What is it with me and
laundry anyway? And
here too.
I have two very fancy machines here for taking care of the dirties. Frontloading beauties.
With portholes for observation if you are so inclined.
When they were new I was so inclined. I spent a good month or two singing the praises of a deceased beloved aunt for leaving me a small but rather tidy inheritance in her will a couple of years ago. So I beamed beatifically and gratefully at the machines in their efficiency. Prior to then I had gone all primitive with a pair of manual elbow-grease intensive little guys.
This windfall has eased my life considerably by providing the funds to buy such swish and environmentally green machines and the services of an electrician (several actually, long story) to wire them up. Along with some other necessary but formerly unaffordable life enhancing items.

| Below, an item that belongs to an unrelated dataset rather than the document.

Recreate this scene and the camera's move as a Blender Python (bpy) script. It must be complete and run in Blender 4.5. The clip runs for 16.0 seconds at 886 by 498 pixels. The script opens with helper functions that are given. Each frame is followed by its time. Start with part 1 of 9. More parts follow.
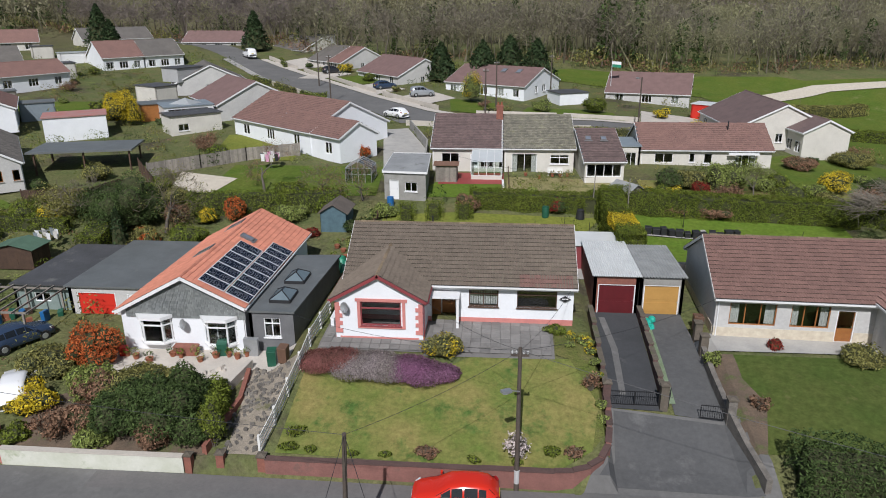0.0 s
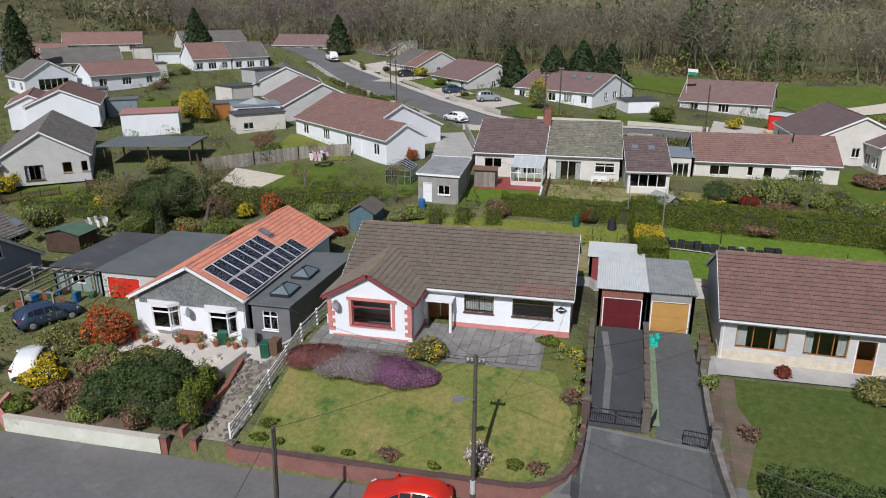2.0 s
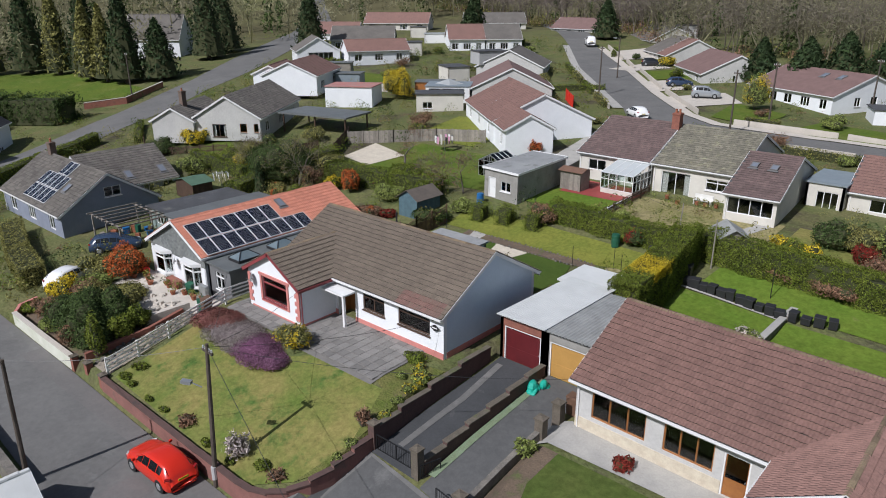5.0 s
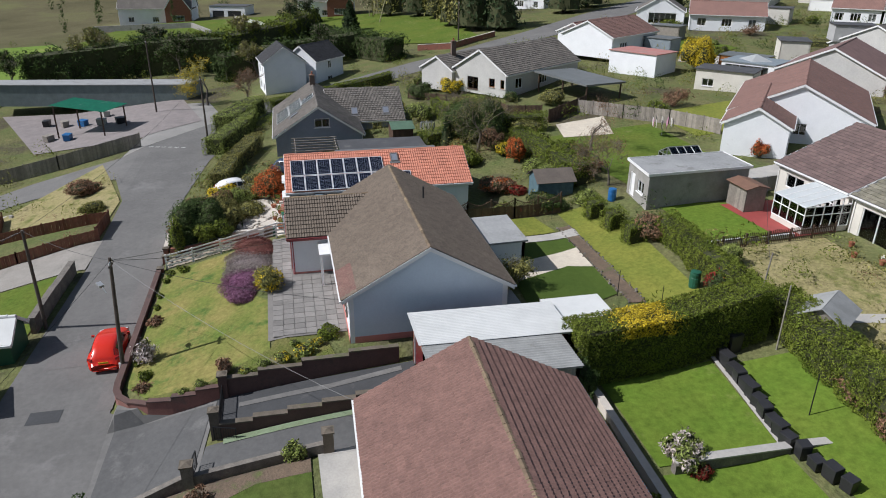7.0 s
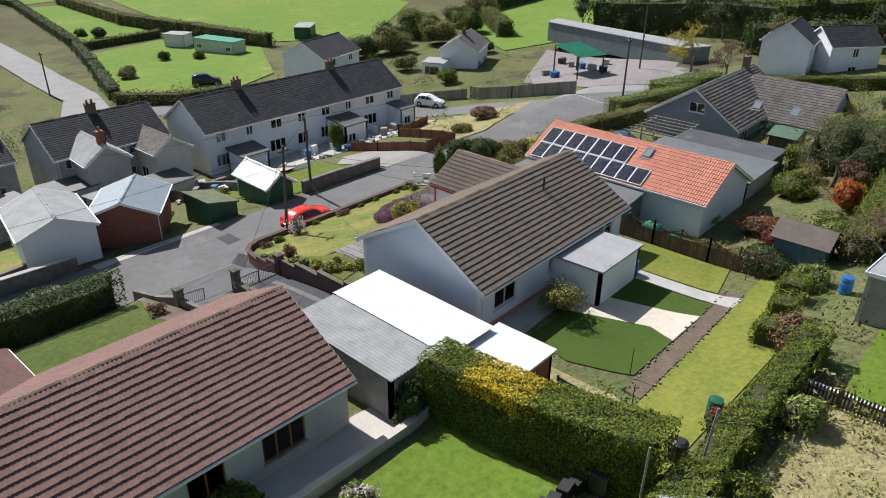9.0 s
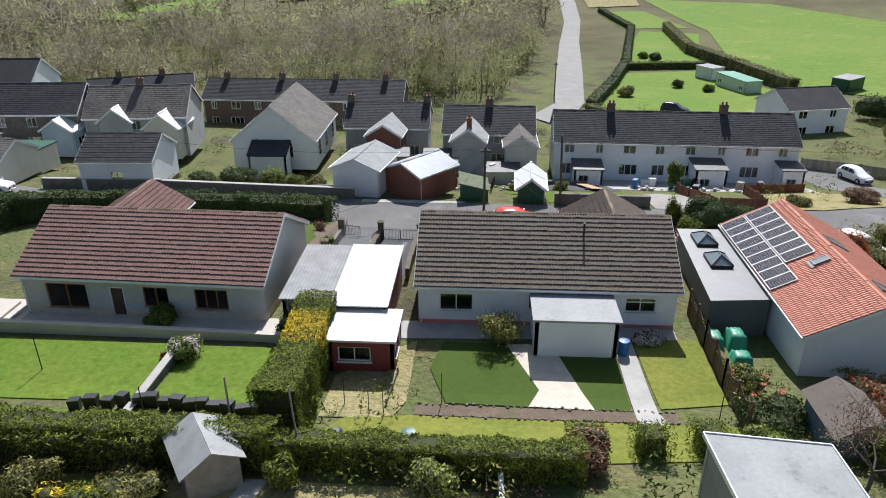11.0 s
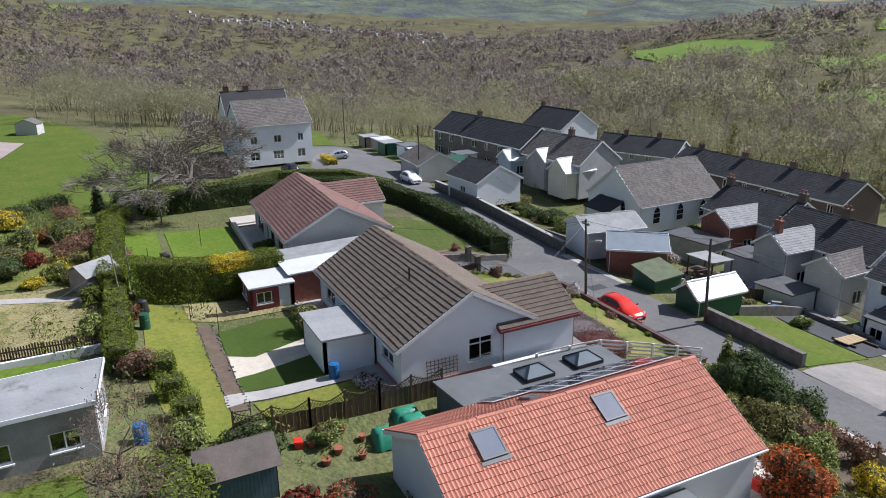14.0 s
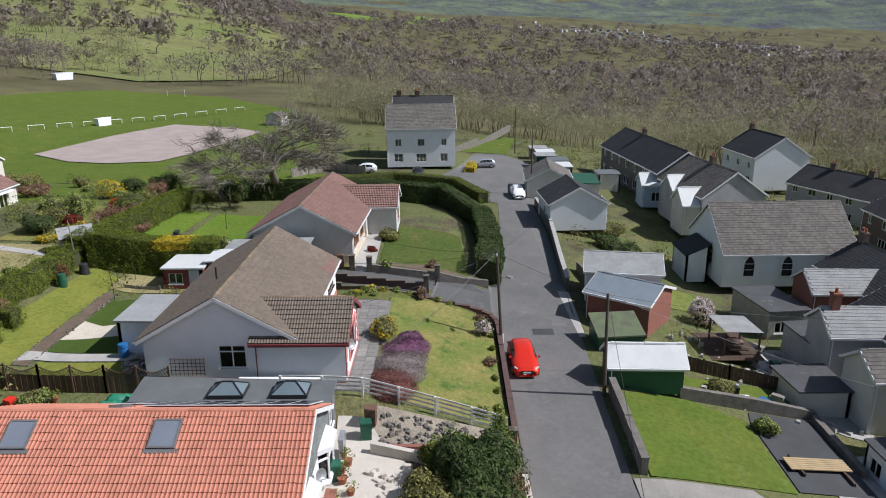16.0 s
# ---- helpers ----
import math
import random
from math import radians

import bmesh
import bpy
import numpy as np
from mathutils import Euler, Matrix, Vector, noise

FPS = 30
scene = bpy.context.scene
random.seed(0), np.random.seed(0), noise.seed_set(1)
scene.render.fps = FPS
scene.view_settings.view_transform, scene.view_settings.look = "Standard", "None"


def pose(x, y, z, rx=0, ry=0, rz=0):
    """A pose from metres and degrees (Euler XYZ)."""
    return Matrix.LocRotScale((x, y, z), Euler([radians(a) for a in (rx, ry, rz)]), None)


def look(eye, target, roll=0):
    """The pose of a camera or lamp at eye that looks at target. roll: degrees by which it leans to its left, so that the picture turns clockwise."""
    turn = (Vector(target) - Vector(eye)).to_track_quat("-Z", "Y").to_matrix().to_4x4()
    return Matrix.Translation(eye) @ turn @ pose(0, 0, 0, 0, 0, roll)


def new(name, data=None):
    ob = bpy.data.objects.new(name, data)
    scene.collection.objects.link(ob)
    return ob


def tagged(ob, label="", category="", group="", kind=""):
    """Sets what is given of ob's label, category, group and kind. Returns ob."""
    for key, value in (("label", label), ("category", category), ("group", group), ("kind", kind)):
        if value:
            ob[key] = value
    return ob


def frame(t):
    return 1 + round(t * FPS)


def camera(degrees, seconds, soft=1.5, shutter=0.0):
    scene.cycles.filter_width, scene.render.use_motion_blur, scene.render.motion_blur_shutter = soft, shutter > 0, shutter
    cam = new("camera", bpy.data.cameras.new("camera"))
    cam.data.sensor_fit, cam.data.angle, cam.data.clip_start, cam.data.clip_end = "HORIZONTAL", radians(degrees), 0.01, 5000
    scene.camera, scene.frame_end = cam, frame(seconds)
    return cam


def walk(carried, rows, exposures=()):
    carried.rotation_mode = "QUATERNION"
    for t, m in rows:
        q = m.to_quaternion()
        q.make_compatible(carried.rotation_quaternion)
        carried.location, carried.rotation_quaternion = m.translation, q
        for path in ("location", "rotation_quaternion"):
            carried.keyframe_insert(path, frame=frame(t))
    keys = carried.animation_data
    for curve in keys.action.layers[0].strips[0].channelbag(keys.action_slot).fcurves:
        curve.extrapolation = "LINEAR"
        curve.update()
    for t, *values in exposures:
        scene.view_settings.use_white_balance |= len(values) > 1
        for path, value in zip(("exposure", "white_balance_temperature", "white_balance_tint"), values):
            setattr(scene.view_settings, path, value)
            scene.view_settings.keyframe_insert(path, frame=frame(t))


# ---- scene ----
cam = camera(64.4, 16.0, soft=1.0)
PATH = [
    (0, (0.193, -0.174, 18.104), (-2.273, 28.012, 8.130), -0.31),
    (0.5, (1.145, -0.035, 17.859), (-1.916, 28.137, 8.012), -0.32),
    (1, (2.254, 0.103, 17.652), (-1.515, 28.206, 7.854), -0.17),
    (1.5, (4.153, 0.518, 17.561), (-0.945, 28.458, 7.898), -0.33),
    (2, (6.190, 1.027, 17.858), (-0.269, 28.656, 8.117), -0.18),
    (2.5, (9.155, 1.982, 18.124), (0.771, 29.060, 8.303), -0.24),
    (3, (12.618, 3.568, 18.028), (2.095, 29.885, 8.196), -0.39),
    (3.5, (16.370, 5.569, 17.913), (3.828, 30.976, 8.056), -0.44),
    (4, (20.282, 8.031, 17.884), (5.768, 32.333, 7.946), -0.39),
    (4.5, (24.196, 11.094, 17.935), (7.633, 33.978, 7.838), -0.29),
    (5, (27.954, 14.899, 18.062), (9.185, 35.885, 7.703), -0.17),
    (5.5, (31.398, 19.587, 18.262), (10.270, 37.974, 7.514), -0.09),
    (6, (34.359, 25.179, 18.470), (10.907, 40.144, 7.241), -0.06),
    (6.5, (36.506, 31.426, 18.475), (11.109, 42.368, 6.844), 0.04),
    (7, (37.465, 38.524, 18.409), (10.653, 44.517, 6.361), 0.49),
    (7.5, (37.727, 46.073, 18.508), (10.459, 46.326, 6.002), 0.74),
    (8, (35.877, 53.808, 18.580), (9.551, 47.761, 5.527), 0.62),
    (8.5, (32.946, 60.919, 18.810), (8.957, 48.883, 5.405), 0.78),
    (9, (28.814, 67.853, 19.235), (8.731, 50.309, 5.491), 0.77),
    (9.5, (23.390, 73.989, 19.528), (8.170, 52.137, 5.713), 0.63),
    (10, (16.848, 78.933, 19.652), (7.009, 54.066, 6.057), 0.42),
    (10.5, (9.394, 82.453, 19.672), (5.244, 55.819, 6.505), 0.15),
    (11, (1.236, 84.320, 19.651), (2.913, 57.150, 7.041), -0.16),
    (11.5, (-7.421, 84.302, 19.652), (0.055, 57.845, 7.646), -0.51),
    (12, (-16.078, 82.536, 19.666), (-3.221, 57.971, 8.210), -0.81),
    (12.5, (-23.705, 79.891, 19.492), (-6.499, 57.902, 8.519), -0.80),
    (13, (-30.933, 75.346, 19.220), (-9.903, 56.561, 8.980), -0.83),
    (13.5, (-36.965, 69.470, 18.827), (-13.379, 53.699, 9.082), -0.84),
    (14, (-41.401, 62.602, 18.254), (-15.877, 49.901, 8.914), -0.78),
    (14.5, (-44.602, 55.264, 18.162), (-17.660, 45.751, 9.017), -0.69),
    (15, (-46.501, 47.656, 17.966), (-18.559, 41.440, 8.987), -0.60),
    (15.5, (-46.540, 39.909, 17.741), (-18.025, 36.906, 8.917), -0.27),
    (16, (-45.708, 32.238, 17.665), (-17.030, 32.452, 8.863), -0.57),
]
EXPOSURES = [(0, -0.19, 6450, 10), (3, -0.17, 6350, 11), (5.5, -0.09, 6380, 11), (7, 0.1, 6480, 10), (8, 0.36, 6600, 10), (9, 0.53, 6580, 10), (11.5, 0.64, 6400, 10.5), (12.5, 0.58, 6320, 12), (13.5, 0.48, 6180, 14), (14.5, 0.41, 6220, 14), (15, 0.35, 6320, 13), (16, 0.2, 6380, 11)]
walk(cam, [(t, look(eye, target, roll)) for t, eye, target, roll in PATH], EXPOSURES)
SKY_STRENGTH, SUN_STRENGTH = 0.064, 4.5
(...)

I like to hang my clothes outdoors in the stiff sea breezes but wonder why in Maude's green earth we still haven't invented a proper clothes pin. My spring loaded ones break and drop off the line at an alarming rate, so I use the old fashioned wood kind which can be hard to wield and a challenge to buy in our disposable society.
Whatever happened to washing soda? It would do a powerful job on cleaning clothes but I can't find it anywhere.
Like wise bluing – anyone remember bluing?
I remember my grandmother's ceiling clothes-drying rack that could be lowered or lifted in front of her big open fire by means of a complicated pulley on the wall. She would fit a huge amount of clothes on the long wooden dowels and then raise it up so you wouldn't run into it.
Whatever happened to airing cupboards? We had one in our house when I was growing up and each shelf had a label thumb tacked to the shelves identifying what was in there (it was very deep). I would love taking out my warm clothes in the morning.
Waxing a little nostalgic for the way things were today. In spite of all the labour - not to mention the downside of the soot and steam from the fires.
On second thoughts, we've never had it better. I just remembered my mother boiling my father's handkerchiefs. Ew.